Centaur spread: Uffe Isolotto’s installation at the 59th Venice Art Biennale, We Walked The Earth, trots us to the edge of things.

Society is becoming weirder and more alienating. Books in the speculative fiction section are becoming tomes of undeniable facts before our eyes, even prompting Margaret Atwood to tell The Guardian that she’s “sorry to have been so right.” Not so blessed is the fruit, all right. George Orwell must be fist-bumping Nostradamus in a pub at the edge of Infinity as the goat Muriel watches, always watches. The more you dig into old reruns of Twilight Zone, the more you realize this is, indeed, the eve of the end. It is the last two minutes of the fourth quarter and Russell Westbrook has the ball.

That’s what great art does. It slaps you silly into realization and a sense of alive-ness.

You have the banning and burning of books; the rise of more despotic leaders, the rampant crushing of dissent and curtailment of information; the systematically deranged curation of history, etc. “Everything happens so much,” as that horse meme so cryptically yet rightfully told us. Pretty soon we’ll probably meet up in Room 101 at the Ministry of Love. Bring snacks.

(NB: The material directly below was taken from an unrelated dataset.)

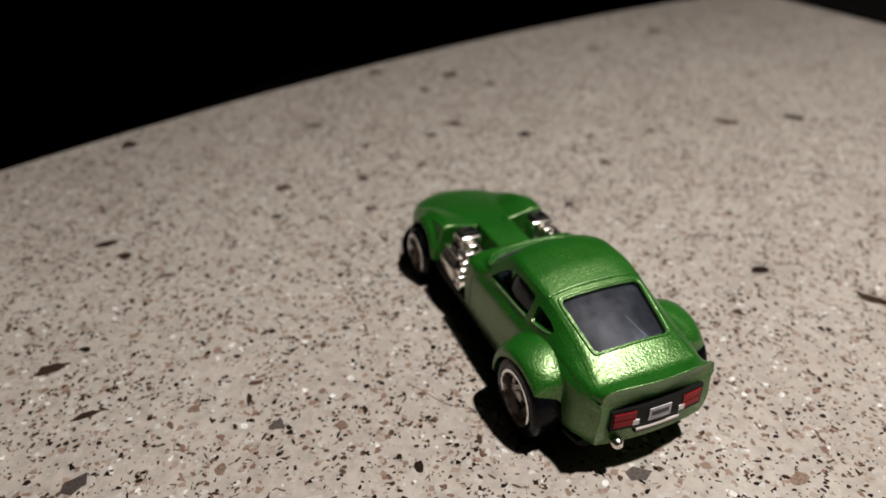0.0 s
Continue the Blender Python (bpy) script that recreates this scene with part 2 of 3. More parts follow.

Curiously, artists either respond accordingly—make even weirder, even more polarizing, but still arresting art that approximates or even encapsulates what the hell is happening around us (Banksy, Ai Weiwei…. are more forthright than CNN or Fox). Others react as if the world is not at all burning. Thus, you get more and more collectibles, luxury items, and auction staples that do not mean squat—while their creators strut about like Kanye, Gaga, or BLACKPINK's Lisa. I met this trying-to-be-stylish sculptor recently who said his art patron brought him to a sculpture garden where the sculptor’s current piece (which usually resembles a crumpled piece of palara from a discarded pack of Champions) sat prominently with the works of icons like Fernando Botero and Henry Moore. “Cool story, bro.” Eyes rolled accordingly. Dear sirs and madams, we are hearing the last, frantically bowed gasps before the Titanic sinks and we are still partying like it’s 2000-one-and-nine, posturing as if we are in a typical Hexflix series where the protagonist handles adversity super easily and with “barely an inconvenience.”

“Everything happens so much”: The Danish Pavilion was almost always jam-packed and viewers had to needle their way in to get a glimpse of the family of dead centaurs.

Not sure what the point of all this is. Blame it on the centaurs. That’s what great art does. It slaps you silly into realization and a sense of alive-ness. (Imagine your consciousness as the face of Chris Rock and the denouement is Will Smith’s palm.) We have lived through a plague. We are witnessing the atrocities of war. Our planet is quickly dying. And, one day, those who will be escaping it all by shuttling to Mars exclusively will be the billionaires, politicians, celebrities, influencers, and their ilk. Good luck restarting civilization with that crew.

As we, the half-human and half-something beings who have been left behind, will do a Rod Serling and start collecting clues as to the why’s, the whats, and the where’s. “We will not end the nightmare, though,” says the narrator, “we’ll only explain it.” And with that, we will snatch the few remaining packs of instant noodles and cans of sardines before the rest of the starving centaurs descend upon the last operational sari-sari store in Metro Manila.